Last week we visited a San Antonio high school that’s implementing a Mexican-American course as an elective.
Andres Lopez has been teaching Mexican-American Literature at Stevens High School for two years. He didn’t face much of an obstacle convincing his district supervisors that the course would be a good fit at the high school. But he faced a challenge from another front.
“It was a matter of trying to convince students, parents, teachers what that is,” Lopez said. “A lot of them, when I say ‘Mexican-American,’ they say ‘I don’t know Spanish.’ Or they start mentioning authors (who) are from totally different countries.' "
Lopez doesn’t go into the classroom with a fixed lesson plan. He lets the students shape their own studies by also incorporating their backgrounds and experiences.
“The students and I, we create — as a group — what is this class; what does it do for us; why does it matter; and with their voice, and a little bit of guidance from me, we’ve come up with some pretty compelling things,” Lopez said. “And slowly, word’s getting out.”
Lopez has no shortage of champions for his class. Other than learning about Chicano literature, art, and film, the students found themselves connecting to their culture. Sylvia Garcia, a senior, said she thought the course was going to be like a normal English class but “mixed with a Mexican-American thing. As time went on, it was like everyone’s story that could relate was put into play with what we were learning. It was very easy to express my family’s background and how I am and (how I relate to) other people in my classes.”
Melissa Reyna, a senior, made an even more personal connection. She said the material she read in class made her feel closer to her grandparents and relate to the immigrant experience.
“I feel like I learned … how hard it can be, and how you just really want to support your family,” Reyna said. “My grandfather dropped out of school in the fifth grade to work in a factory to support all of his siblings. It just made me almost want to tear up reading some of the stories — like, 'wow, this is really what it was like for him.' ”
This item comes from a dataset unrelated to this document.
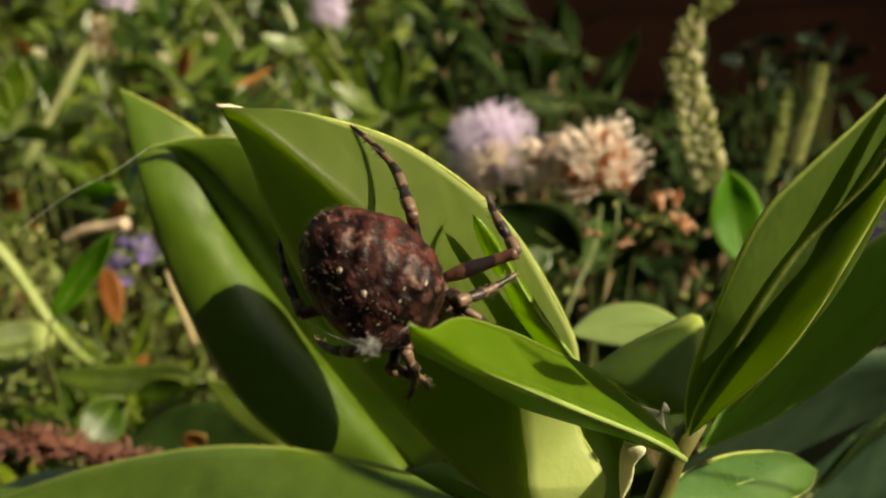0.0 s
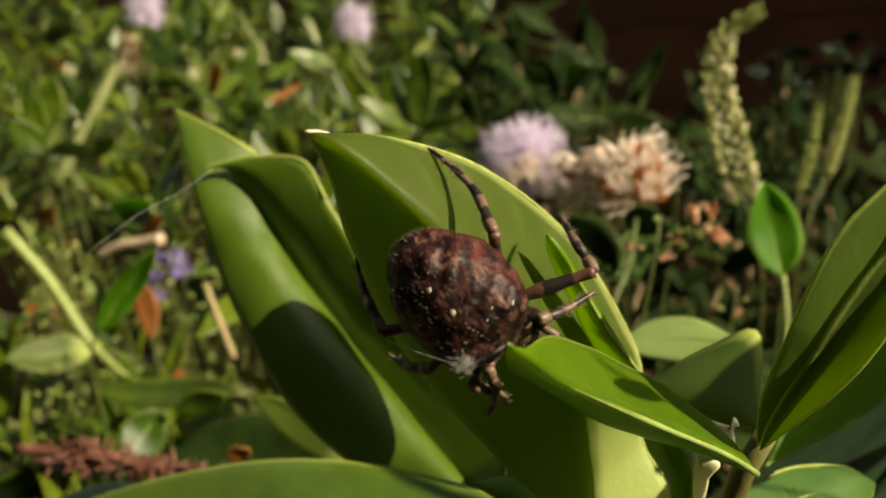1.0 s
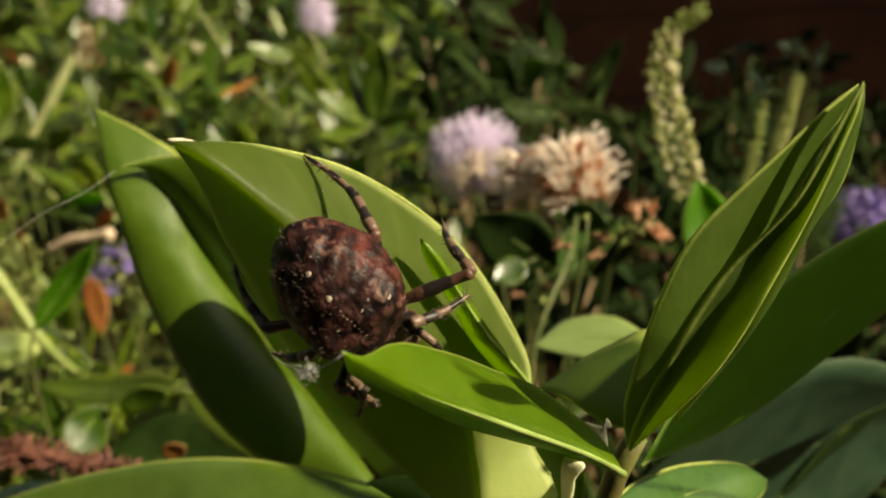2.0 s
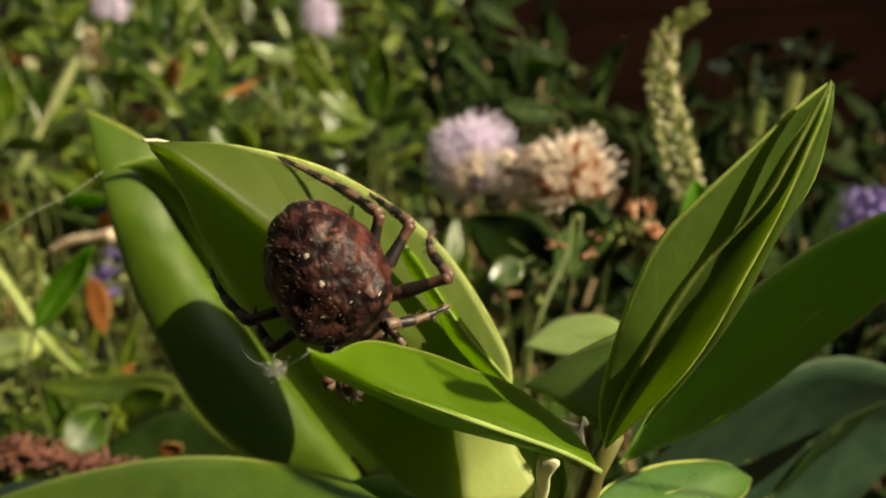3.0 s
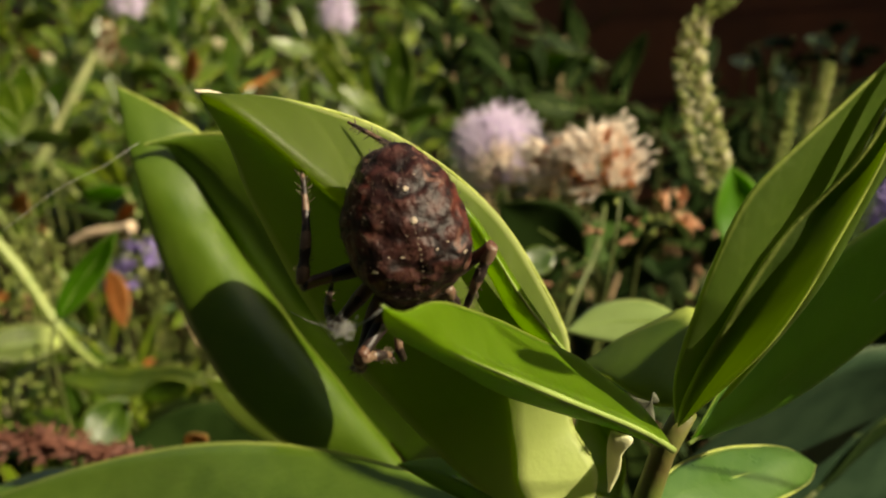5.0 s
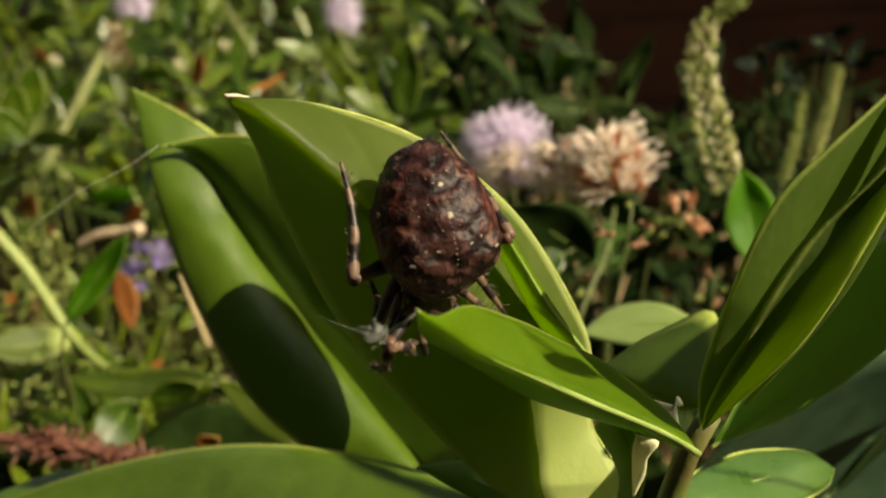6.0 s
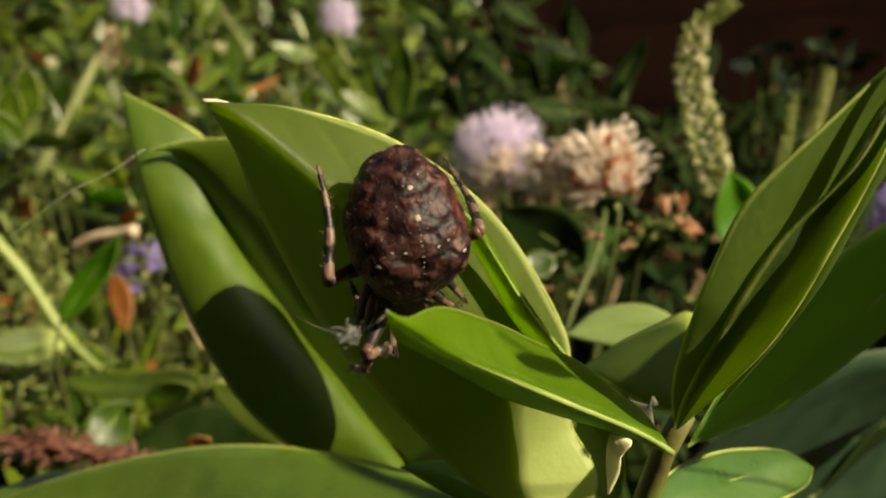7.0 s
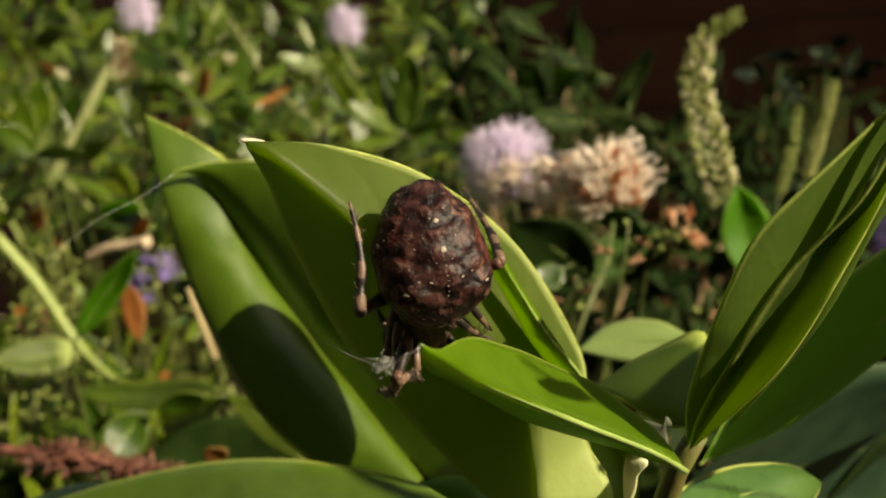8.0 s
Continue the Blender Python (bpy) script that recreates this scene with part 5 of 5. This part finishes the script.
# each leg: hip on the body, lengths, and at certain times where the knee and the foot are
LEGS = [
    ((0.0026, 0.0021, -0.0042), 0.0051, 0.0110, -0.0009, [  # hind leg, near the leaf's upper margin
        (0.0, (0.0011, 0.0599, 0.5882), (-0.0074, 0.0736, 0.5971)), (1.85, (0.0011, 0.0599, 0.5882), (-0.0074, 0.0736, 0.5971)),
        (2.2, (0.0014, 0.0687, 0.5925), (-0.0068, 0.0736, 0.5971)), (3.3, (0.0016, 0.0686, 0.5916), (-0.0075, 0.0736, 0.5971)), (4.2, (0.0016, 0.0685, 0.5910), (-0.0074, 0.0736, 0.5969)),
        (5.5, (0.0034, 0.0658, 0.5930), (-0.0056, 0.0725, 0.5965)), (6.0, (0.0039, 0.0705, 0.5911), (-0.0010, 0.0744, 0.5959)), (6.4, (0.0044, 0.0692, 0.5892), (0.0008, 0.0781, 0.5939)), (8.0, (0.0044, 0.0692, 0.5892), (0.0008, 0.0781, 0.5939))]),
    ((0.0038, 0.0024, -0.0042), 0.0057, 0.0072, 0.0004, [
        (0.0, (-0.0036, 0.0825, 0.5839), (-0.0045, 0.0742, 0.5891)), (1.85, (-0.0036, 0.0825, 0.5839), (-0.0045, 0.0742, 0.5891)),
        (2.2, (0.0033, 0.0693, 0.5900), (0.0005, 0.0761, 0.5936)), (3.3, (0.0031, 0.0692, 0.5895), (0.0001, 0.0760, 0.5936)), (4.2, (0.0027, 0.0691, 0.5890), (-0.0001, 0.0770, 0.5934)),
        (5.4, (0.0001, 0.0808, 0.5860), (-0.0002, 0.0796, 0.5905)), (8.0, (0.0001, 0.0808, 0.5860), (-0.0002, 0.0796, 0.5905))]),
    ((0.0051, 0.0024, -0.0042), 0.0060, 0.0076, 0.0011, [
        (0.0, (0.0049, 0.0678, 0.5870), (0.0037, 0.0746, 0.5914)), (1.85, (0.0049, 0.0678, 0.5870), (0.0037, 0.0746, 0.5914)),
        (2.2, (0.0061, 0.0679, 0.5879), (0.0057, 0.0745, 0.5908)), (3.3, (0.0055, 0.0678, 0.5869), (0.0057, 0.0744, 0.5902)), (3.85, (-0.0008, 0.0743, 0.5838), (0.0018, 0.0728, 0.5811)), (4.2, (-0.0008, 0.0743, 0.5838), (0.0018, 0.0728, 0.5811)),
        (5.4, (0.0037, 0.0663, 0.5844), (0.0035, 0.0689, 0.5819)), (6.0, (0.0038, 0.0662, 0.5837), (0.0041, 0.0679, 0.5822)), (6.5, (0.0032, 0.0664, 0.5852), (0.0031, 0.0691, 0.5829)), (8.0, (0.0032, 0.0664, 0.5852), (0.0031, 0.0691, 0.5829))]),
    ((0.0064, 0.0019, -0.0042), 0.0040, 0.0060, 0.0003, [
        (0.0, (0.0006, 0.0623, 0.5845), (0.0057, 0.0686, 0.5860)), (1.85, (0.0006, 0.0623, 0.5845), (0.0057, 0.0686, 0.5860)),
        (2.2, (0.0022, 0.0624, 0.5851), (0.0075, 0.0687, 0.5864)), (3.3, (0.0025, 0.0622, 0.5843), (0.0069, 0.0684, 0.5849)), (4.2, (0.0015, 0.0681, 0.5832), (0.0029, 0.0718, 0.5809)),
        (5.4, (0.0016, 0.0663, 0.5844), (0.0030, 0.0699, 0.5817)), (8.0, (0.0016, 0.0663, 0.5844), (0.0030, 0.0699, 0.5817))]),
    ((0.0026, -0.0021, -0.0042), 0.0065, 0.0086, 0.0005, [  # far side, hind leg
        (0.0, (-0.0128, 0.0701, 0.5827), (-0.0139, 0.0760, 0.5874)), (1.85, (-0.0128, 0.0701, 0.5827), (-0.0139, 0.0760, 0.5874)),
        (2.2, (-0.0113, 0.0703, 0.5840), (-0.0140, 0.0759, 0.5871)), (3.3, (-0.0116, 0.0703, 0.5838), (-0.0141, 0.0759, 0.5871)), (4.2, (-0.0105, 0.0686, 0.5857), (-0.0118, 0.0706, 0.5918)),
        (5.4, (-0.0069, 0.0649, 0.5881), (-0.0080, 0.0660, 0.5940)), (8.0, (-0.0069, 0.0649, 0.5881), (-0.0080, 0.0660, 0.5940))]),
    ((0.0038, -0.0024, -0.0042), 0.0056, 0.0062, 0.0004, [
        (0.0, (-0.0075, 0.0714, 0.5788), (-0.0110, 0.0764, 0.5786)), (1.85, (-0.0075, 0.0714, 0.5788), (-0.0110, 0.0764, 0.5786)),
        (3.3, (-0.0078, 0.0701, 0.5827), (-0.0098, 0.0745, 0.5849)), (4.2, (-0.0091, 0.0709, 0.5819), (-0.0104, 0.0752, 0.5829)),
        (5.4, (-0.0058, 0.0721, 0.5828), (-0.0071, 0.0763, 0.5833)), (8.0, (-0.0058, 0.0721, 0.5828), (-0.0071, 0.0763, 0.5833))]),
    ((0.0051, -0.0024, -0.0042), 0.0050, 0.0054, 0.0006, [
        (0.0, (-0.0038, 0.0654, 0.5793), (-0.0011, 0.0690, 0.5766)), (1.85, (-0.0038, 0.0654, 0.5793), (-0.0011, 0.0690, 0.5766)),
        (3.3, (-0.0024, 0.0676, 0.5801), (-0.0024, 0.0710, 0.5766)), (4.2, (-0.0048, 0.0676, 0.5804), (-0.0056, 0.0712, 0.5775)),
        (5.4, (-0.0048, 0.0686, 0.5804), (-0.0067, 0.0721, 0.5768)), (8.0, (-0.0048, 0.0686, 0.5804), (-0.0067, 0.0721, 0.5768))]),
    ((0.0064, -0.0019, -0.0042), 0.0050, 0.0052, 0.0006, [
        (0.0, (-0.0029, 0.0645, 0.5798), (-0.0027, 0.0669, 0.5764)), (1.85, (-0.0029, 0.0645, 0.5798), (-0.0027, 0.0669, 0.5764)),
        (3.3, (-0.0008, 0.0676, 0.5801), (-0.0006, 0.0711, 0.5769)), (4.2, (-0.0037, 0.0667, 0.5811), (-0.0022, 0.0692, 0.5778)),
        (5.4, (-0.0040, 0.0667, 0.5807), (-0.0030, 0.0694, 0.5790)), (8.0, (-0.0040, 0.0667, 0.5807), (-0.0030, 0.0694, 0.5790))]),
]
MADE = [leg(k, q[1], q[2], q[3]) for k, q in enumerate(LEGS)]
# silk fluff that hangs before the spider
rnd = random.Random(77)
bm = bmesh.new()
c = Vector((-0.0047, 0.0551, 0.5841))
for i in range(90):
    p = c + Vector((rnd.gauss(0, .00028), rnd.gauss(0, .00025), rnd.gauss(0, .0003)))
    q = [p + Vector((rnd.gauss(0, .00022), rnd.gauss(0, .0002), rnd.gauss(0, .00022))) for _ in range(2)]
    tube_into(bm, [p, *q], [0.000012, 0.00002, 0.00001], 4, 4)
tagged(mesh_object("silk_tuft", bm, SILK), "small pale tuft of spider silk", "web")
lone_twig("silk_thread", [(-0.0021, 0.0534, 0.5858), (-0.0033, 0.0542, 0.5848), (-0.0048, 0.0551, 0.5841), (-0.0075, 0.0600, 0.5834), (-0.0112, 0.0728, 0.5810)], [0.00003] * 5, SILK, "fine taut silk thread holding a pale tuft", "web")


def blend(rows, t):
    """The matrix at t between keyed matrices."""
    for (a, m), (b, n) in zip(rows, rows[1:]):
        if a <= t <= b:
            f = (t - a) / (b - a)
            qa, qb = m.to_quaternion(), n.to_quaternion()
            return Matrix.LocRotScale(m.translation.lerp(n.translation, f), qa.slerp(qb, f), None)
    return rows[-1][1]


def spot(rows, t, k):
    for a, b in zip(rows, rows[1:]):
        if a[0] <= t <= b[0]:
            return Vector(a[k]).lerp(Vector(b[k]), (t - a[0]) / (b[0] - a[0]))
    return Vector(rows[-1][k])


def aim(way, up):
    x = way.normalized()
    z = (up - x * up.dot(x)).normalized()
    y = z.cross(x)
    return Matrix((x, y, z)).transposed().to_4x4()


def motions():
    walk(spider, BODY)
    times = sorted({t for t, _ in BODY} | {6.2, 6.4} | {2.5, 2.9, 3.8, 4.6, 4.9})
    for (thigh, shank, up_len), (hip, up, low, bow, keys) in zip(MADE, LEGS):
        high, lower = [], []
        for t in times:
            body = blend(BODY, t)
            back = body.inverted()
            knee, foot = back @ spot(keys, t, 1), back @ spot(keys, t, 2)
            h = Vector(hip)
            # two bones: the foot is held, the knee bends to its side
            way = foot - h
            far = min(max(way.length, abs(up - low) + 0.0002), (up + low) * 0.995)
            way.normalize()
            foot = h + way * far
            along_way = (up * up - low * low + far * far) / (2 * far)
            bend = knee - h
            bend = (bend - way * bend.dot(way)).normalized()
            knee = h + way * along_way + bend * math.sqrt(max(up * up - along_way * along_way, 0))
            m = Matrix.Translation(h) @ aim(knee - h, Vector((0, 0, 1)))
            high.append((t, m))
            local = m.inverted() @ foot - Vector((up, 0, 0))
            lower.append((t, Matrix.Translation((up, 0, 0)) @ aim(local, Vector((0, 0.2, 1)))))
        walk(thigh, high)
        walk(shank, lower)


motions()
Even students who don’t have direct Mexican-American lineage appreciate the class. Jarin Hudspeth, a senior who is of Domenican and African-American descent, said the flexibility of Lopez’s class allowed her to not only learn more about Mexican-American culture, but also about her own biracial background.
“I learned about so much stuff that defined me and the people around me,” she said.
The Mexican-American literature class is only offered in the fall semester and is wrapped up in the second week of January. The abbreviated lifespan of the course is leaving some students craving more.
“After this, I’m trying to go into this again (in college) because it really sucks that this class is only one semester,” said Luis Silva, a junior. “We’re really missing out on more knowledge that they’re giving us.”
Lopez said this enthusiasm will extend beyond his classroom and the local colleges that support the program.
“There’s already talk of offering Mexican-American literature dual credit in the district as (part of) our partnership with Northwest Vista (College), and that is a big part of why that’s possible, because they’ve seen success with high school students,” he said. “It’s no longer just an idea. It’s happening.”